Trees planting in China's Gansu Province. [File photo] |
Only 10 percent of his trees have survived in the perennially water-hungry Bailu village of Dingxi. His pears are about the size of walnuts, and his apricot trees never bear fruit.
But he has refused to give up this one-man campaign.
In his younger days, Wang carried buckets of water up the zigzagging mountain roads, but now he can only carry two small jars.
One after another, the dogs that kept him company during the day and kept him warm at night have died.
When asked why he has persevered over the years, Wang could not choke back his tears. "I wouldn't rest in peace if the trees all die," he told Xinhua in an interview.
"I heard water will be diverted here from the Taohe River this year," he said, his eyes flickering with hope, if only briefly.
The water diversion project, which was deemed "mission impossible" and abandoned 50 years ago, started up again in the recent decade, aiming to ease water shortages for at least 1 million people on the Loess Plateau.
Wang's out-of-the-way village, however, is too far from the river and no one knows when its water could eventually reach here.
"We still have rainwater," he said.
The region receives 200 to 300 mm of rainfall every year, but transpiration is at least 10 times as much.
Dingxi, alongside Gansu's Hexi and Xihaigu in the neighboring Ningxia Hui autonomous region, is among China's driest -- and least developed -- regions.
The three places are known together in Chinese as Sanxi -- "san" meaning "three" and "xi" for "west," the only character their names share.
"Crack open a grain of dust, you'll find half of it crying with thirst and the other weeping with hunger," Sanxi's drought was thus described in modern Chinese poetry.
In the driest years, the crops grow no more than 5 cm tall. Donkeys' mouths become swollen as they desperately try to lick the teeny weeds on the ground.

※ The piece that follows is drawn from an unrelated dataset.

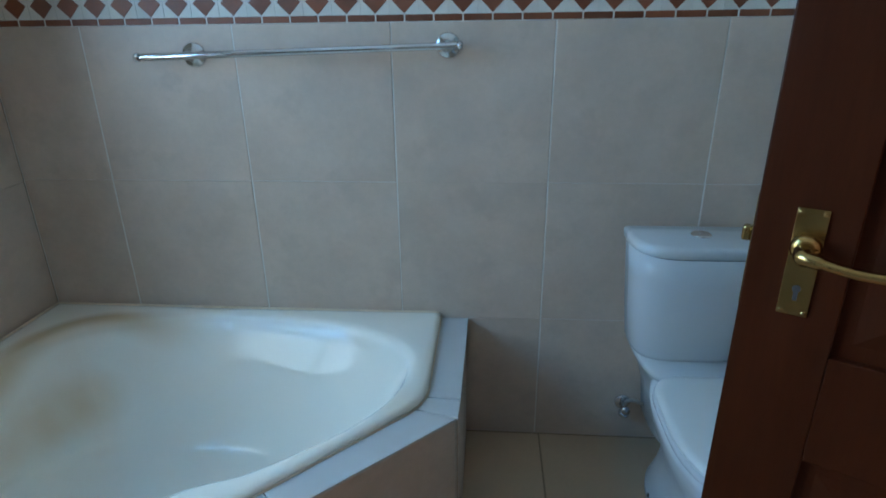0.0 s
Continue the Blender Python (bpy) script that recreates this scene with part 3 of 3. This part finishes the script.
slab = add_loft(bmesh.new(), rows + [counter_ring(-0.009, 0.0), counter_ring(-0.009, -0.026)], False)
slab.verts.ensure_lookup_table()
n = len(ang)
for i in range(n):
    slab.faces.new((slab.verts[i], slab.verts[(i + 1) % n], slab.verts[3 * n + (i + 1) % n], slab.verts[3 * n + i]))
part("slab", slab, MARBLE, counter)
part("edge", add_loft(bmesh.new(), [counter_ring(g_, z) for g_, z in ((-0.009, 0.0003), (-0.005, 0.0), (-0.002, -0.002), (0.0, -0.007), (0.0, -0.019), (-0.003, -0.024), (-0.009, -0.0263))], False), MARBLE_EDGE, counter, "pale worn rounded edge", True)
basin = thing("basin", (-2.55, -1.47, VZ), "oval white drop-in porcelain basin", "basin")
rows = []
for k, z in ((0.985, 0.0005), (1.0, 0.006), (0.985, 0.013), (0.95, 0.016), (0.90, 0.014), (0.86, 0.006), (0.83, -0.012), (0.76, -0.06), (0.62, -0.11), (0.42, -0.135), (0.2, -0.142), (0.06, -0.144)):
    rows.append([(k * BA * math.cos(2 * math.pi * i / 64), k * BB * math.sin(2 * math.pi * i / 64) , z) for i in range(64)])
part("bowl", add_loft(bmesh.new(), rows, False), IVORY, basin, smooth=True)
part("waste", spun([(0.024, 0), (0.024, 0.004), (0.016, 0.002), (0.001, 0.002)], (0, 0, -0.144)), CHROME, basin, "chrome basin waste", True)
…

The Sanxi region was declared uninhabitable for humans by visiting experts from the United Nations in 1982.
The conclusion was justified by that year's severe drought, which forced several hundred thousand people to flee their homes.
Those who stayed were miserable: few children could afford shoes even in the coldest winter days -- they could only keep their frostbitten feet warm in piles of fresh cattle dung. An average family of seven had to fan out on their "kang" -- the makeshift bed made of bricks and heated underneath by fire -- so everyone could have a corner of the family's only quilt.
That same year, drought and famine prompted the Chinese government to launch a poverty relief program in Sanxi, marking the country's first massive and systematically organized relief program that has lasted into the present.